On the topic of perfectionism, my junior year was heavy on “faking it till you make it.” As design editor, I was now responsible for creating the DT of every issue, a task that felt heavy as I weighed the legacy I felt obliged to live up to. My favorite memory, however, from this role was the Friday we were sending to print for the first issue of the year. I remember feeling decently content with the DT I created until former editor-in-chief, Charlie Trent, asked me how the cover was coming along during our 1st hour editor’s block. Panic is all I can say. I was so worried about the DT that I forgot the cover was a part of my role, too. Of course I still responded with, “Great, just finishing up some final touches,” although I hadn’t even started. 

And sure enough, I got it done before 5th hour that day, but that leads me to my next point: We’re all just figuring it out. 

You don’t know what you don’t know, but I promise that whatever it is, you’ll get there eventually. Unlike my sophomore year, I really did find myself gaining my footing as the year went on. With each DT, I found myself believing more and more that this was something I was truly capable of, quickly leading me to my next reminder: Good things take time. 

You don’t reach your goals overnight, so don’t get discouraged. Hard work is always rewarded, even if that reward is simply your own self-growth. 

My senior year as co-editor in chief has by far been my favorite, and I think it’s because I finally learned my favorite lesson: No matter how much you achieve, you’ll never feel satisfied until you learn to celebrate the victories along the way. 

It can be as simple as getting your homework done on time, speaking up in a class you don’t usually feel comfortable in, or in my case, showing up to editor’s hour on time (sorry Huss). 

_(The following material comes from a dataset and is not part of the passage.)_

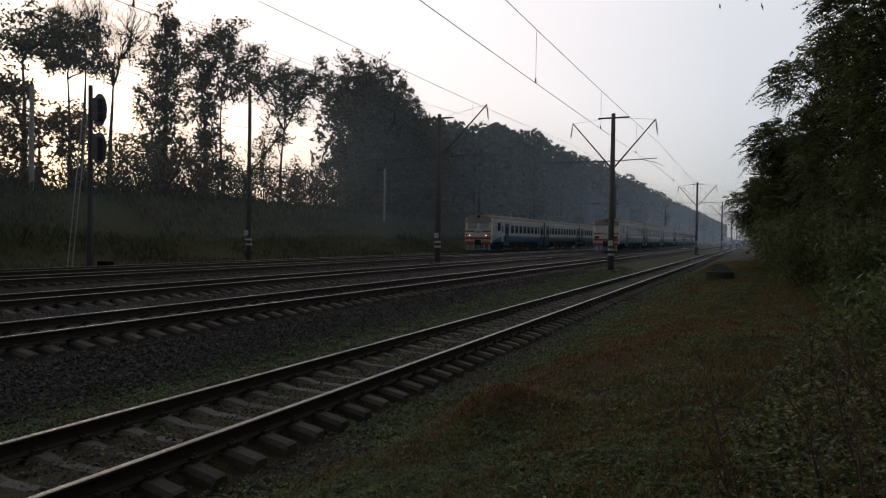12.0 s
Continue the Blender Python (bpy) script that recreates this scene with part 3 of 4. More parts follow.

I always thought I would find my happiness in making the perfect college decision, but the truth is, the bulk of my enjoyment from senior year, and newspaper in particular, has come from bonding with the staff members, photosynthesizing at the bay window because it’s always freezing in Room 518, ranting to Mrs. Huss and the rest of editor’s hour about every minor inconvenience in my life and sharing the struggle of senioritis and our “favorite” class with my wonderful co editor-in-chief Charley.

Newspaper has been my favorite uncomfortable experience because as I look back, my mind seems to highlight all the ways I’ve grown and all the people who have fostered that growth along the way. So thank you to all the one-of-a-kind friends I’ve gained through this class, to the previous editors who believed in me and the current editors who trust me with their guidance and of course, Mrs. Huss who has supported me through everything and I can’t imagine not seeing next year. 

After writing this, I’ve realized that Newspaper wasn’t actually an uncomfortable experience, but it did make me uncomfortable in the best way possible. 

I’ve learned over these past three years that discomfort is the most beneficial thing you can go through, especially if you can learn to find the good that lies within it. So embrace the discomfort — you might just find that you’ll enjoy it.